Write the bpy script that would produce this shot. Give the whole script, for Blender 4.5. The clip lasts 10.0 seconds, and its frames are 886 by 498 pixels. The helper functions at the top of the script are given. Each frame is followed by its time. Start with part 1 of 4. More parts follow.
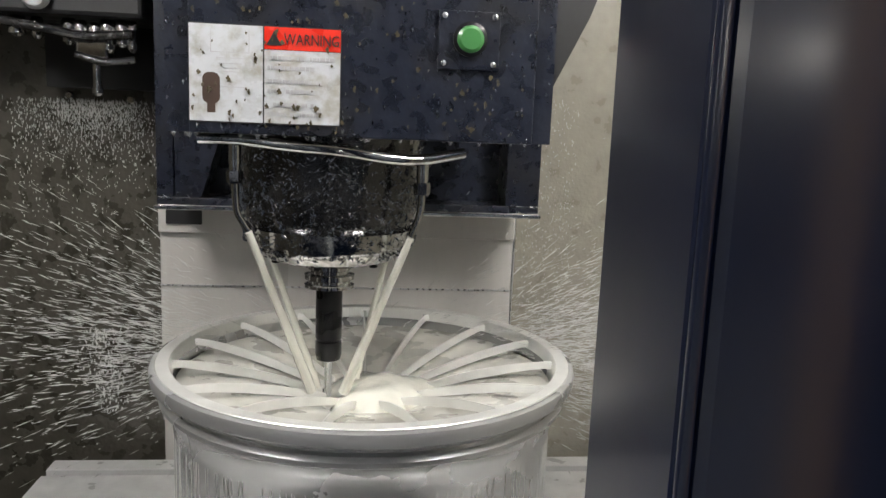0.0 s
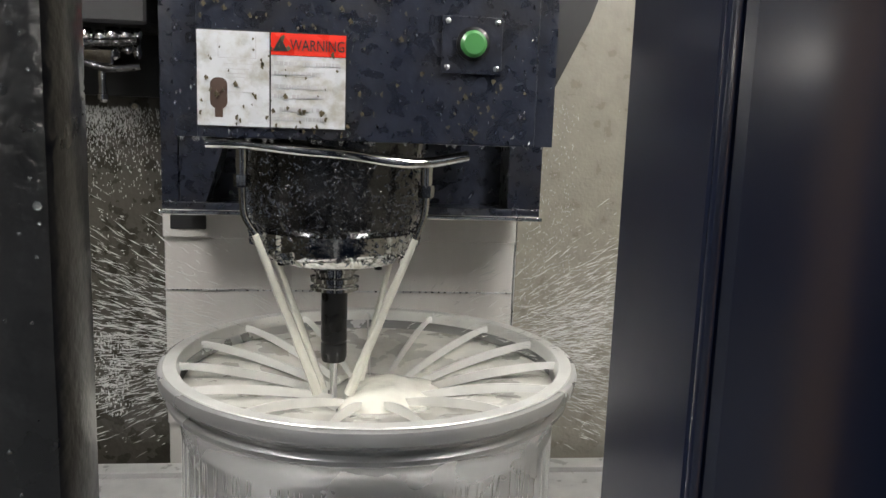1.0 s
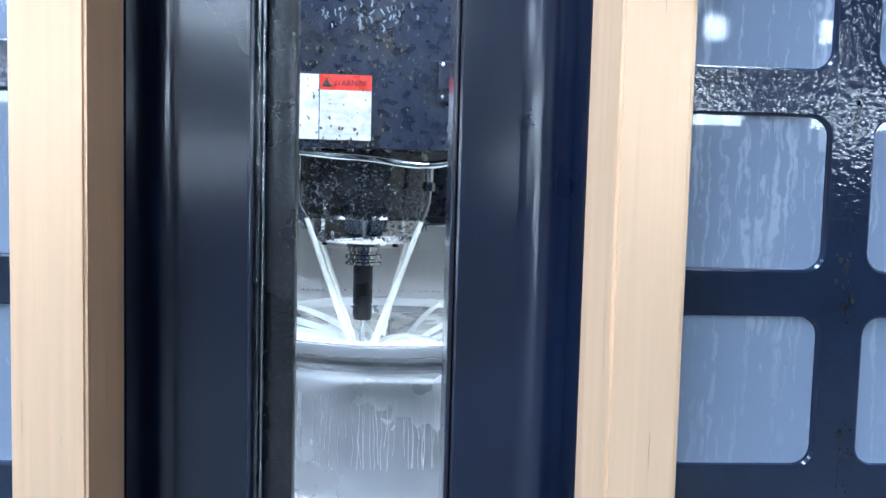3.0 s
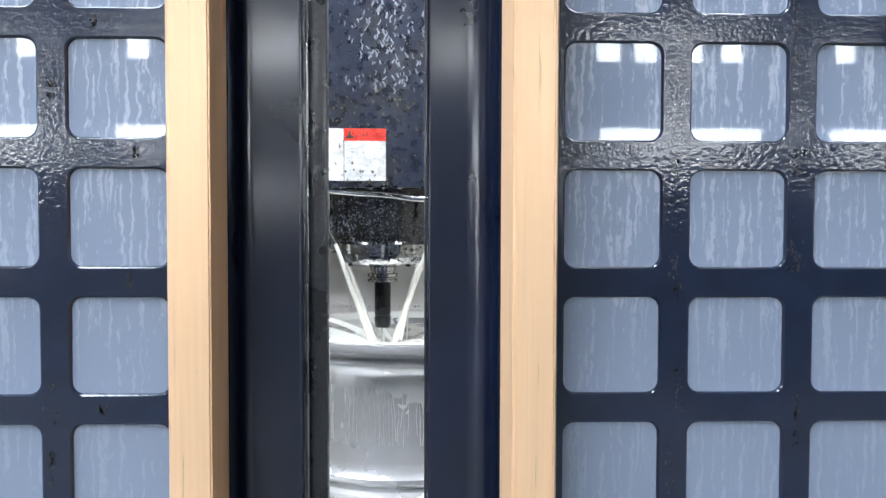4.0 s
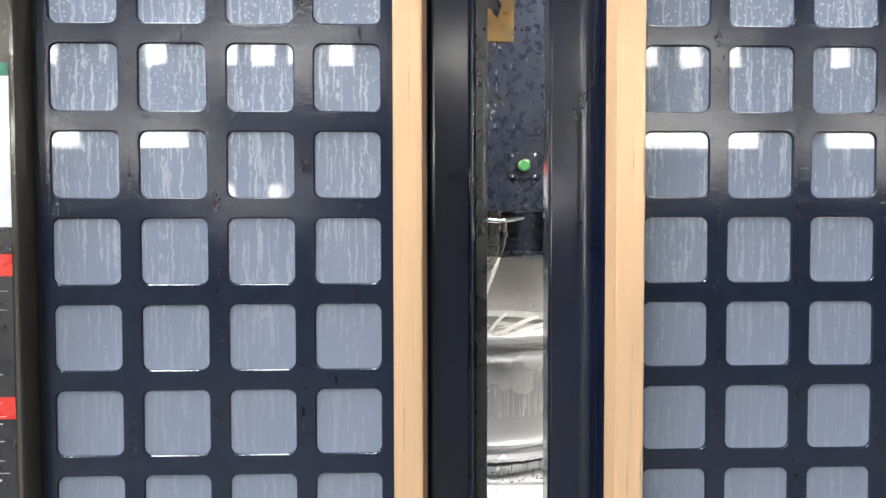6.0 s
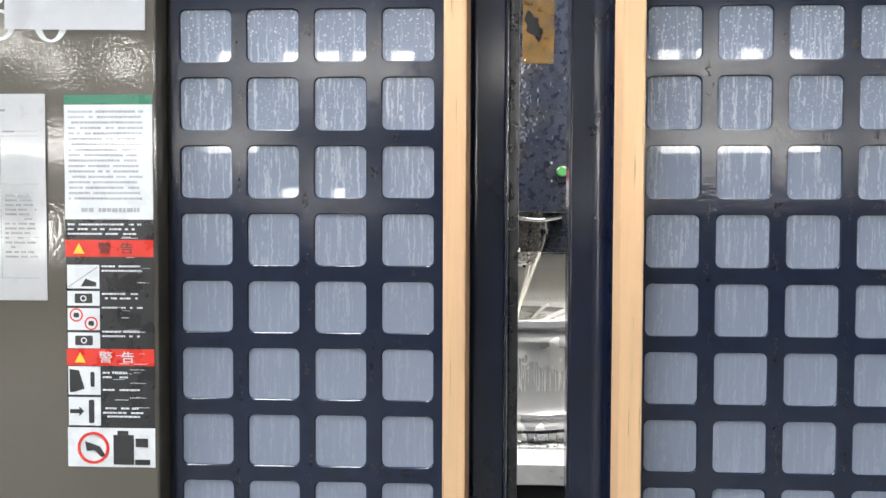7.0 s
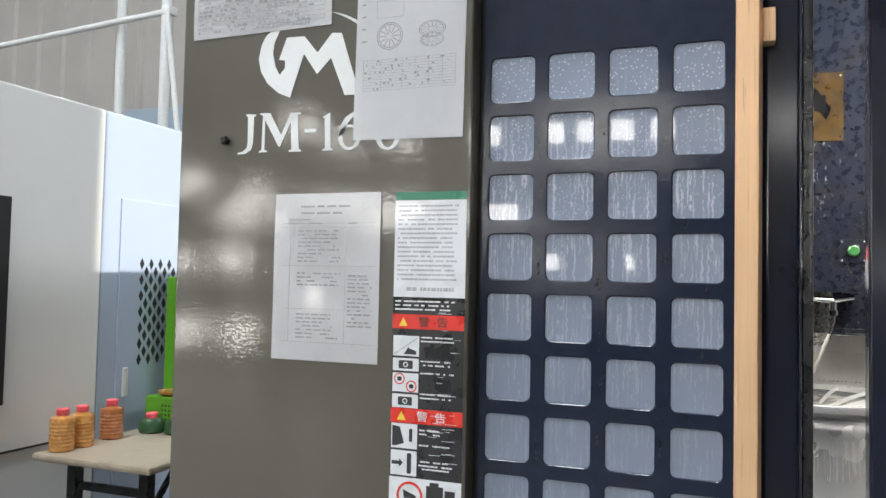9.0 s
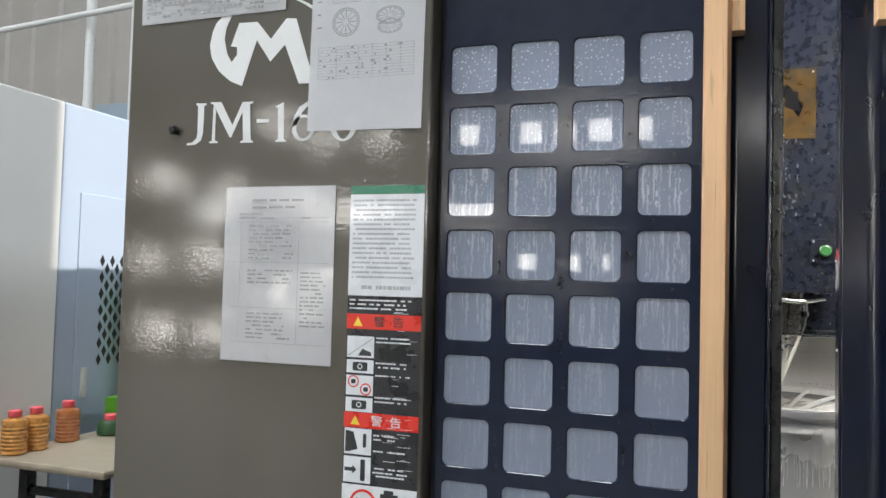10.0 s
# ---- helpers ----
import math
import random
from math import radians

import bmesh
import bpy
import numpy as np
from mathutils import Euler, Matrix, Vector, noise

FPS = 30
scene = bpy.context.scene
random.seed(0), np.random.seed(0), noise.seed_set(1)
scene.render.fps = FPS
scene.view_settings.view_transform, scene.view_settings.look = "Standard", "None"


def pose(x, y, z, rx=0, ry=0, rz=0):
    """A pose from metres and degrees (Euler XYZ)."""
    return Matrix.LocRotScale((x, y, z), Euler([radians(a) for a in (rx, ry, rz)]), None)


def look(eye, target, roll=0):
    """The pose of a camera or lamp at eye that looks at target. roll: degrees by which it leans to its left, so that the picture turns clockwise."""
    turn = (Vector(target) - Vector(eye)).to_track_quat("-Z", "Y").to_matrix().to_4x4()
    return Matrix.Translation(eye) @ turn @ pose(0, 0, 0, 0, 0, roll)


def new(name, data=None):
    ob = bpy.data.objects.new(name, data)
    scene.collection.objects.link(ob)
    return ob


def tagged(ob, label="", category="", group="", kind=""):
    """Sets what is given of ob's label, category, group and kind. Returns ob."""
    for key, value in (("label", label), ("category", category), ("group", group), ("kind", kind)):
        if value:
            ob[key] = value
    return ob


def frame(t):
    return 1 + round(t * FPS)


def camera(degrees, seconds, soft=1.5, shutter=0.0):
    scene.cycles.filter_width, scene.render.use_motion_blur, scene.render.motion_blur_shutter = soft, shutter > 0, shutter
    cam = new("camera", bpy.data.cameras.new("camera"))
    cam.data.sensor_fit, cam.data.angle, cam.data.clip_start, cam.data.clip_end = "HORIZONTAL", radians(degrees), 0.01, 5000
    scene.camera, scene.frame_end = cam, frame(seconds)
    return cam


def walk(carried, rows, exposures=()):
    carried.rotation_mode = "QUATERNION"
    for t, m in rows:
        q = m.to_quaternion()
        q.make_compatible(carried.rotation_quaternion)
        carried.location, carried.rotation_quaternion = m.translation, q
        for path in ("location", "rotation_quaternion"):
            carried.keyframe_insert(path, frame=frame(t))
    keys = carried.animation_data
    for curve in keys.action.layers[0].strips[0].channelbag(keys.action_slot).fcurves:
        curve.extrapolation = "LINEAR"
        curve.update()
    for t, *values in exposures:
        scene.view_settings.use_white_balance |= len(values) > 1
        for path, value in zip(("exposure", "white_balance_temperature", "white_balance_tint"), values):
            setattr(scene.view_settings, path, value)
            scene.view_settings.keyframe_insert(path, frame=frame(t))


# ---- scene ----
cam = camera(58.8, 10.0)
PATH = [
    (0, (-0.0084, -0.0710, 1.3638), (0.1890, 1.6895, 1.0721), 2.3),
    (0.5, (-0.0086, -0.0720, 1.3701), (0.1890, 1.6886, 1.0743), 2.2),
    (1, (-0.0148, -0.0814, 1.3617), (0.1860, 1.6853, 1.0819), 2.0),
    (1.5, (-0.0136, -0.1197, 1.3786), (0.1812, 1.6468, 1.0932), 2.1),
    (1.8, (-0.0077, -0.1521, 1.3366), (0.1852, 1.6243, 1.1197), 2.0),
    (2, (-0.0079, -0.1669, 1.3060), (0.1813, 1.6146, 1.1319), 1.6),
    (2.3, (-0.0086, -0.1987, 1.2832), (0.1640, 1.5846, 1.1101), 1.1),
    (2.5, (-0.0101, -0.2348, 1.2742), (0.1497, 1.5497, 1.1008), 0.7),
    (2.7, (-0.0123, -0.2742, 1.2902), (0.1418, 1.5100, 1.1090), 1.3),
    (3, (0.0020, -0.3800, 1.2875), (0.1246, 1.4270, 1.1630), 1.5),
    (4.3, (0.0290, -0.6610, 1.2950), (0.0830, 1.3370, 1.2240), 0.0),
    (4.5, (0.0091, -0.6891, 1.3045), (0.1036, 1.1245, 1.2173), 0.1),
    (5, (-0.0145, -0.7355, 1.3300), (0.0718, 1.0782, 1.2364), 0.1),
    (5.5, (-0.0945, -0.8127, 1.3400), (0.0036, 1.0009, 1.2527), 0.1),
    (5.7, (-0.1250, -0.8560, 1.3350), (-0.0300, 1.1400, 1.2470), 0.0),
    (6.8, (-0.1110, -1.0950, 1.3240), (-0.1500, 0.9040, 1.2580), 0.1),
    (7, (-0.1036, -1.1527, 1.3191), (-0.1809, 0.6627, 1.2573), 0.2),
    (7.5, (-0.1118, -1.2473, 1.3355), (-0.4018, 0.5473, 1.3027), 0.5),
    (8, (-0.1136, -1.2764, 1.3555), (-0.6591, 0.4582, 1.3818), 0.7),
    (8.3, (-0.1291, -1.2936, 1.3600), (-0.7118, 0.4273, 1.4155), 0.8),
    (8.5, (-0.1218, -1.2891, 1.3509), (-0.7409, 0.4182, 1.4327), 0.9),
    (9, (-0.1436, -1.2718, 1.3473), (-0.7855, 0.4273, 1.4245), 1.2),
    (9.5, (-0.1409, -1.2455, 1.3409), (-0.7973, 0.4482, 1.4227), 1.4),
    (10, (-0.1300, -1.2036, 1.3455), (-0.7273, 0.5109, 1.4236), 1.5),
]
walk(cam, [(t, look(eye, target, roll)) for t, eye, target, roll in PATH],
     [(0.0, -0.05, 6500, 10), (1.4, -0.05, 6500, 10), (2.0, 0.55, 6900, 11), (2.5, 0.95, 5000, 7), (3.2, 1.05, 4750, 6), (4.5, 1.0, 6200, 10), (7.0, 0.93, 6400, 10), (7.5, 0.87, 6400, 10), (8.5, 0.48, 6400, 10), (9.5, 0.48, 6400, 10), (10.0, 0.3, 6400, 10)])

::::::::

* [SET TASK] Quote everything in the listing above exactly; pictures are the only thing to omit.

* [EXPECTED ANSWER]
Write the bpy script that would produce this shot. Give the whole script, for Blender 4.5. The clip lasts 10.0 seconds, and its frames are 886 by 498 pixels. The helper functions at the top of the script are given. Each frame is followed by its time. Start with part 1 of 4. More parts follow.
0.0 s
1.0 s
3.0 s
4.0 s
6.0 s
7.0 s
9.0 s
10.0 s
# ---- helpers ----
import math
import random
from math import radians

import bmesh
import bpy
import numpy as np
from mathutils import Euler, Matrix, Vector, noise

FPS = 30
scene = bpy.context.scene
random.seed(0), np.random.seed(0), noise.seed_set(1)
scene.render.fps = FPS
scene.view_settings.view_transform, scene.view_settings.look = "Standard", "None"


def pose(x, y, z, rx=0, ry=0, rz=0):
    """A pose from metres and degrees (Euler XYZ)."""
    return Matrix.LocRotScale((x, y, z), Euler([radians(a) for a in (rx, ry, rz)]), None)


def look(eye, target, roll=0):
    """The pose of a camera or lamp at eye that looks at target. roll: degrees by which it leans to its left, so that the picture turns clockwise."""
    turn = (Vector(target) - Vector(eye)).to_track_quat("-Z", "Y").to_matrix().to_4x4()
    return Matrix.Translation(eye) @ turn @ pose(0, 0, 0, 0, 0, roll)


def new(name, data=None):
    ob = bpy.data.objects.new(name, data)
    scene.collection.objects.link(ob)
    return ob


def tagged(ob, label="", category="", group="", kind=""):
    """Sets what is given of ob's label, category, group and kind. Returns ob."""
    for key, value in (("label", label), ("category", category), ("group", group), ("kind", kind)):
        if value:
            ob[key] = value
    return ob


def frame(t):
    return 1 + round(t * FPS)


def camera(degrees, seconds, soft=1.5, shutter=0.0):
    scene.cycles.filter_width, scene.render.use_motion_blur, scene.render.motion_blur_shutter = soft, shutter > 0, shutter
    cam = new("camera", bpy.data.cameras.new("camera"))
    cam.data.sensor_fit, cam.data.angle, cam.data.clip_start, cam.data.clip_end = "HORIZONTAL", radians(degrees), 0.01, 5000
    scene.camera, scene.frame_end = cam, frame(seconds)
    return cam


def walk(carried, rows, exposures=()):
    carried.rotation_mode = "QUATERNION"
    for t, m in rows:
        q = m.to_quaternion()
        q.make_compatible(carried.rotation_quaternion)
        carried.location, carried.rotation_quaternion = m.translation, q
        for path in ("location", "rotation_quaternion"):
            carried.keyframe_insert(path, frame=frame(t))
    keys = carried.animation_data
    for curve in keys.action.layers[0].strips[0].channelbag(keys.action_slot).fcurves:
        curve.extrapolation = "LINEAR"
        curve.update()
    for t, *values in exposures:
        scene.view_settings.use_white_balance |= len(values) > 1
        for path, value in zip(("exposure", "white_balance_temperature", "white_balance_tint"), values):
            setattr(scene.view_settings, path, value)
            scene.view_settings.keyframe_insert(path, frame=frame(t))


# ---- scene ----
cam = camera(58.8, 10.0)
PATH = [
    (0, (-0.0084, -0.0710, 1.3638), (0.1890, 1.6895, 1.0721), 2.3),
    (0.5, (-0.0086, -0.0720, 1.3701), (0.1890, 1.6886, 1.0743), 2.2),
    (1, (-0.0148, -0.0814, 1.3617), (0.1860, 1.6853, 1.0819), 2.0),
    (1.5, (-0.0136, -0.1197, 1.3786), (0.1812, 1.6468, 1.0932), 2.1),
    (1.8, (-0.0077, -0.1521, 1.3366), (0.1852, 1.6243, 1.1197), 2.0),
    (2, (-0.0079, -0.1669, 1.3060), (0.1813, 1.6146, 1.1319), 1.6),
    (2.3, (-0.0086, -0.1987, 1.2832), (0.1640, 1.5846, 1.1101), 1.1),
    (2.5, (-0.0101, -0.2348, 1.2742), (0.1497, 1.5497, 1.1008), 0.7),
    (2.7, (-0.0123, -0.2742, 1.2902), (0.1418, 1.5100, 1.1090), 1.3),
    (3, (0.0020, -0.3800, 1.2875), (0.1246, 1.4270, 1.1630), 1.5),
    (4.3, (0.0290, -0.6610, 1.2950), (0.0830, 1.3370, 1.2240), 0.0),
    (4.5, (0.0091, -0.6891, 1.3045), (0.1036, 1.1245, 1.2173), 0.1),
    (5, (-0.0145, -0.7355, 1.3300), (0.0718, 1.0782, 1.2364), 0.1),
    (5.5, (-0.0945, -0.8127, 1.3400), (0.0036, 1.0009, 1.2527), 0.1),
    (5.7, (-0.1250, -0.8560, 1.3350), (-0.0300, 1.1400, 1.2470), 0.0),
    (6.8, (-0.1110, -1.0950, 1.3240), (-0.1500, 0.9040, 1.2580), 0.1),
    (7, (-0.1036, -1.1527, 1.3191), (-0.1809, 0.6627, 1.2573), 0.2),
    (7.5, (-0.1118, -1.2473, 1.3355), (-0.4018, 0.5473, 1.3027), 0.5),
    (8, (-0.1136, -1.2764, 1.3555), (-0.6591, 0.4582, 1.3818), 0.7),
    (8.3, (-0.1291, -1.2936, 1.3600), (-0.7118, 0.4273, 1.4155), 0.8),
    (8.5, (-0.1218, -1.2891, 1.3509), (-0.7409, 0.4182, 1.4327), 0.9),
    (9, (-0.1436, -1.2718, 1.3473), (-0.7855, 0.4273, 1.4245), 1.2),
    (9.5, (-0.1409, -1.2455, 1.3409), (-0.7973, 0.4482, 1.4227), 1.4),
    (10, (-0.1300, -1.2036, 1.3455), (-0.7273, 0.5109, 1.4236), 1.5),
]
walk(cam, [(t, look(eye, target, roll)) for t, eye, target, roll in PATH],
     [(0.0, -0.05, 6500, 10), (1.4, -0.05, 6500, 10), (2.0, 0.55, 6900, 11), (2.5, 0.95, 5000, 7), (3.2, 1.05, 4750, 6), (4.5, 1.0, 6200, 10), (7.0, 0.93, 6400, 10), (7.5, 0.87, 6400, 10), (8.5, 0.48, 6400, 10), (9.5, 0.48, 6400, 10), (10.0, 0.3, 6400, 10)])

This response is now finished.